> [Task goal] Find and copy lines holding "that".

> [Recorded data]
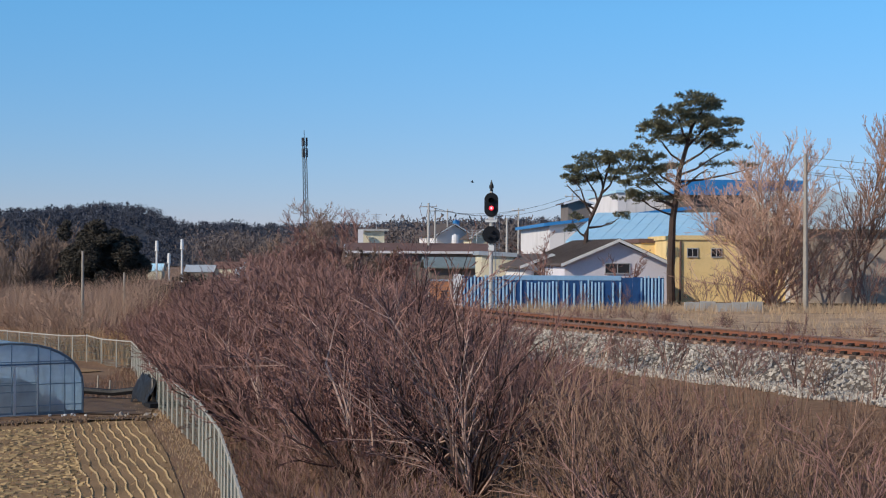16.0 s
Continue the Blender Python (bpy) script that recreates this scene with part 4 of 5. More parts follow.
# low growth between the thicket and the ballast
for _ in range(130):
    y = rg.uniform(20, 62)
    b = rg.uniform(0.11, 0.4)
    x = b * y
    if (y < 44 and b < 0.145) or x > line_x(y) - 3.2:
        continue
    room = EYE[2] - crown_line(b) * y - ground_z(x, y)
    if room < 0.4:
        continue
    if room > 1.5 and rg.random() < 0.6:
        plant("shrub", SHRUBS[rg.randrange(6)], x, y, min(1.1, room / 2.9) * rg.uniform(0.8, 1.05), rg.uniform(0, 360), "bare reddish-brown shrub with fine upright twigs", "shrub", "thicket on the railway bank", rg.uniform(-6, 6))
    else:
        plant("low_bush", LOW[rg.randrange(3)], x, y, min(1.3, max(0.5, room / 1.3)) * rg.uniform(0.8, 1.1), rg.uniform(0, 360), "low tangled brown bush on the railway bank", "shrub", "thicket on the railway bank")
for x, y, k in ((21.2, 97.5, 0.7), (22.6, 96.2, 0.9), (24.0, 97.5, 0.8), (26.6, 96.8, 0.9), (28.4, 97.2, 0.8), (31.0, 98, 1.0), (33.5, 97, 0.9), (14.0, 95.6, 0.45), (16.2, 95.8, 0.5), (11.4, 95.8, 0.4)):
    plant("yard_shrub", FARS[int(x) % 4], x, y, k, x * 50, "bare brown shrub beside the yard", "shrub", "shrubs beside the yard")
for _ in range(22):
    y = rg.uniform(58, 90)
    x = line_x(y) + rg.uniform(4.2, 9.0)
    plant("low_bush", LOW[rg.randrange(3)], x, y, rg.uniform(0.3, 0.65), rg.uniform(0, 360), "low dry brown bush beyond the track", "shrub", "shrubs beside the yard")
# saplings that lean over the ballast
for k in range(16):
    y = 38 + k * 1.9 + rg.uniform(-0.8, 0.8)
    x = line_x(y) - rg.uniform(3.6, 4.8)
    plant("sapling", FARS[k % 4] if k % 3 else SHRUBS[k % 6], x, y, rg.uniform(0.32, 0.62), rg.uniform(0, 360), "thin bare sapling at the foot of the ballast", "shrub", "saplings along the ballast", rg.uniform(-8, 8))
# soft brown thicket behind the fence
SOFT = [shrub_mesh("soft_brush_twigs", 330 + i, 13, 3.6, 0.9, 3, (3, 3, 2), 0.024, up=0.5, shorten=0.62, min_r=0.015, mat_="soft_brush", stem="soft_brush") for i in range(3)]
for _ in range(22):
    y = rg.uniform(116, 160)
    x = rg.uniform(max(-48, fence_x(min(y, 152)) + 2.5), -17)
    plant("brush_clump", SOFT[rg.randrange(3)], x, y, rg.uniform(0.9, 1.3), rg.uniform(0, 360), "dense brown clump of leafless brush", "shrub", "brush behind the fence")

# taller growth along the shoulder of the bank, which screens the line
for _ in range(34):
    y = rg.uniform(60, 128)
    x = line_x(y) - rg.uniform(3.4, 8.0)
    room = EYE[2] - crown_line(x / y) * y - ground_z(x, y) + rg.uniform(-0.2, 0.4)
    if room > 1.6:
        plant("tall_shrub", TALL[rg.randrange(3)], x, y, min(1.2, room / 4.3), rg.uniform(0, 360), "tall bare grey-brown shrub on the railway bank", "shrub", "thicket on the railway bank", rg.uniform(-5, 5))

# the large fan-shaped bushes: long forked stems spreading from one root
def fan_stems(b, n, seed, tilt, height, dark, pale, every=4, kids=(5, 4, 3), r=0.046):
    rg = random.Random(seed)
    for q in range(n):
        t = tilt * math.sqrt((q + 0.5) / n) * rg.uniform(0.85, 1.1)
        tone = pale if q % every == 1 else dark
        me = shrub_mesh("bush_stem", seed + q, 1, height * rg.uniform(0.95, 1.25), 0.0, len(kids), kids, r, up=0.15, shorten=0.5, wig=0.1, min_r=0.0085, fork=(0.25, 0.6), mat_="twig", stem=tone)
        st = new("stem", me)
        st.parent = b
        st.matrix_basis = pose(0.1 * math.cos(q * 2.4), 0.1 * math.sin(q * 2.4), 0, 0, t, (q * 137.5) % 360)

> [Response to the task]
Continue the Blender Python (bpy) script that recreates this scene with part 4 of 5. More parts follow.
# saplings that lean over the ballast